● Recorded information
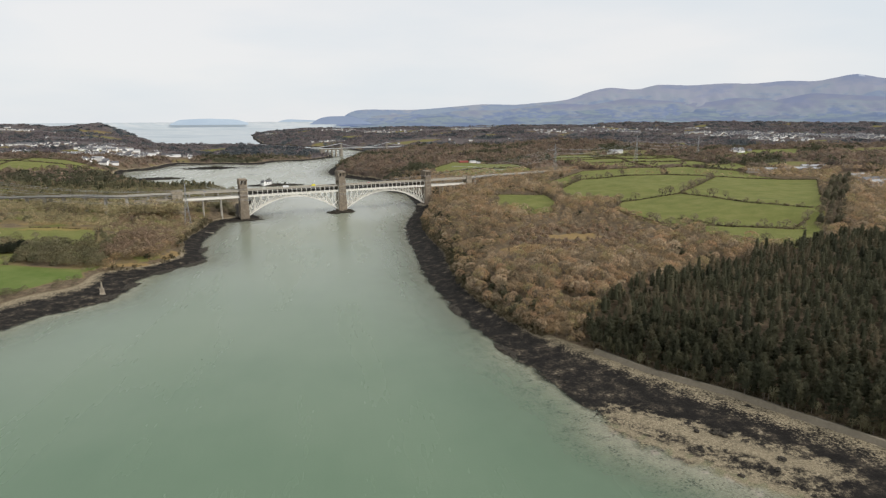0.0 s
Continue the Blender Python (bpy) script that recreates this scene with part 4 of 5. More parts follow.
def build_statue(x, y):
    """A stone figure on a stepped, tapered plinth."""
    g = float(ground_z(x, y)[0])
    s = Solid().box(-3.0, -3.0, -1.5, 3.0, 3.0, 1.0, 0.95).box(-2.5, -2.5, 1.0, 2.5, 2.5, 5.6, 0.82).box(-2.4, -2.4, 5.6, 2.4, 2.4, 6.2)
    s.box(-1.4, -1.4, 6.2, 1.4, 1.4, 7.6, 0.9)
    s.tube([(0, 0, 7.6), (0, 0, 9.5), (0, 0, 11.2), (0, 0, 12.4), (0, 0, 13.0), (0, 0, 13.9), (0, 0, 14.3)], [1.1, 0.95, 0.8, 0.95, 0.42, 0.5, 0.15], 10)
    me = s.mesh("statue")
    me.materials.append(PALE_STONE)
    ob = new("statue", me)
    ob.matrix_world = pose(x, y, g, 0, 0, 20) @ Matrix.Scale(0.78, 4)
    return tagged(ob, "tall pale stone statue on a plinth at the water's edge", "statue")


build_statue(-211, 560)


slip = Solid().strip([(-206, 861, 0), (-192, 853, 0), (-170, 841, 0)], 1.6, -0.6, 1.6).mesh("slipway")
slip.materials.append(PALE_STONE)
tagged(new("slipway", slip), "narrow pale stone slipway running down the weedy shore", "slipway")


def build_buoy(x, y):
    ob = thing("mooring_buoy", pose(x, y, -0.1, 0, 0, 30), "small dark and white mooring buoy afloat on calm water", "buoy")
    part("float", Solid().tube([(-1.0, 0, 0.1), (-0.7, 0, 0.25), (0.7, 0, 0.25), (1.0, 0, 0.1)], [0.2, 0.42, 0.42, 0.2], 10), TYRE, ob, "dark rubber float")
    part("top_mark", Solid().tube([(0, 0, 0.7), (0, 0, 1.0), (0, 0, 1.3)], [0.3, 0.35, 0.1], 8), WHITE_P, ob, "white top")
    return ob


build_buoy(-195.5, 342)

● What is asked
Reproduce the whole listing exactly, but not the images in it.

● Written solution
0.0 s
Continue the Blender Python (bpy) script that recreates this scene with part 4 of 5. More parts follow.
def build_statue(x, y):
    """A stone figure on a stepped, tapered plinth."""
    g = float(ground_z(x, y)[0])
    s = Solid().box(-3.0, -3.0, -1.5, 3.0, 3.0, 1.0, 0.95).box(-2.5, -2.5, 1.0, 2.5, 2.5, 5.6, 0.82).box(-2.4, -2.4, 5.6, 2.4, 2.4, 6.2)
    s.box(-1.4, -1.4, 6.2, 1.4, 1.4, 7.6, 0.9)
    s.tube([(0, 0, 7.6), (0, 0, 9.5), (0, 0, 11.2), (0, 0, 12.4), (0, 0, 13.0), (0, 0, 13.9), (0, 0, 14.3)], [1.1, 0.95, 0.8, 0.95, 0.42, 0.5, 0.15], 10)
    me = s.mesh("statue")
    me.materials.append(PALE_STONE)
    ob = new("statue", me)
    ob.matrix_world = pose(x, y, g, 0, 0, 20) @ Matrix.Scale(0.78, 4)
    return tagged(ob, "tall pale stone statue on a plinth at the water's edge", "statue")


build_statue(-211, 560)


slip = Solid().strip([(-206, 861, 0), (-192, 853, 0), (-170, 841, 0)], 1.6, -0.6, 1.6).mesh("slipway")
slip.materials.append(PALE_STONE)
tagged(new("slipway", slip), "narrow pale stone slipway running down the weedy shore", "slipway")


def build_buoy(x, y):
    ob = thing("mooring_buoy", pose(x, y, -0.1, 0, 0, 30), "small dark and white mooring buoy afloat on calm water", "buoy")
    part("float", Solid().tube([(-1.0, 0, 0.1), (-0.7, 0, 0.25), (0.7, 0, 0.25), (1.0, 0, 0.1)], [0.2, 0.42, 0.42, 0.2], 10), TYRE, ob, "dark rubber float")
    part("top_mark", Solid().tube([(0, 0, 0.7), (0, 0, 1.0), (0, 0, 1.3)], [0.3, 0.35, 0.1], 8), WHITE_P, ob, "white top")
    return ob


build_buoy(-195.5, 342)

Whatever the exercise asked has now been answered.